Being only slightly older than dirt, I am overcome from time to time by a nostalgia for technologies past. I still have my old manual typewriter somewhere in my basement, an Olympia portable typewriter acquired in college that served me well for many long years. I moved on to computers some time in the early 1980s and never looked back.
But my nostalgia at the moment is for what was a much newer, and, for a brief time, commercially successful form of computer technology - the CD-ROM encyclopedia. This wave of nostalgia was triggered by a marvelous column by Steve Smith for MediaPost's Mobile Insider blog called "The Revenge of the CD-ROM." Smith looks back at those early experiments in packing entire encyclopedias, complete with low-motion low-action videos, into what was then the unbelievably spacious memory of a CD-ROM.
I know what he means. Back in the early 1990s, I worked on one of those projects for the news organization where I was employed as a producer and writer. I researched and wrote a series of video reports for the CD-ROM about several different nations and the role they might be playing in the news of the day. With hundreds of megabytes available to us (how in the world could we ever fill all that space!), we were able to cram a lot of material - and some slow, jerky video - into a good, if instantly dated, reference package.
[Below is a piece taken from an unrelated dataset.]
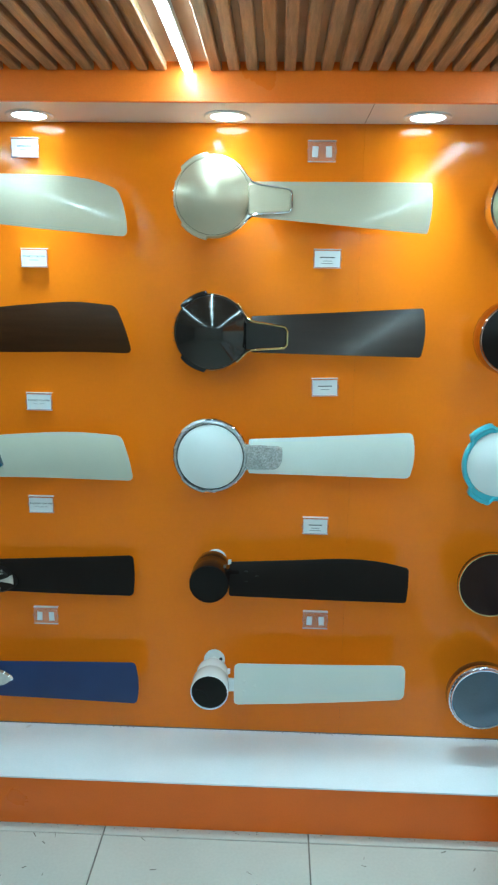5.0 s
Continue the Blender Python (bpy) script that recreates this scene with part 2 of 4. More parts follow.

This was before the World Wide Web really took off, of course. When that happened, the CD-ROM was eclipsed, because information could be exchanged - and updated - instantly, rather than waiting a year or two for the next edition of your CD-ROM encyclopedia to come out. Read Steve Smith's piece - it captures a lot of the excitement of those early projects, and it looks at some of today's reference projects which really are successors to those old discs.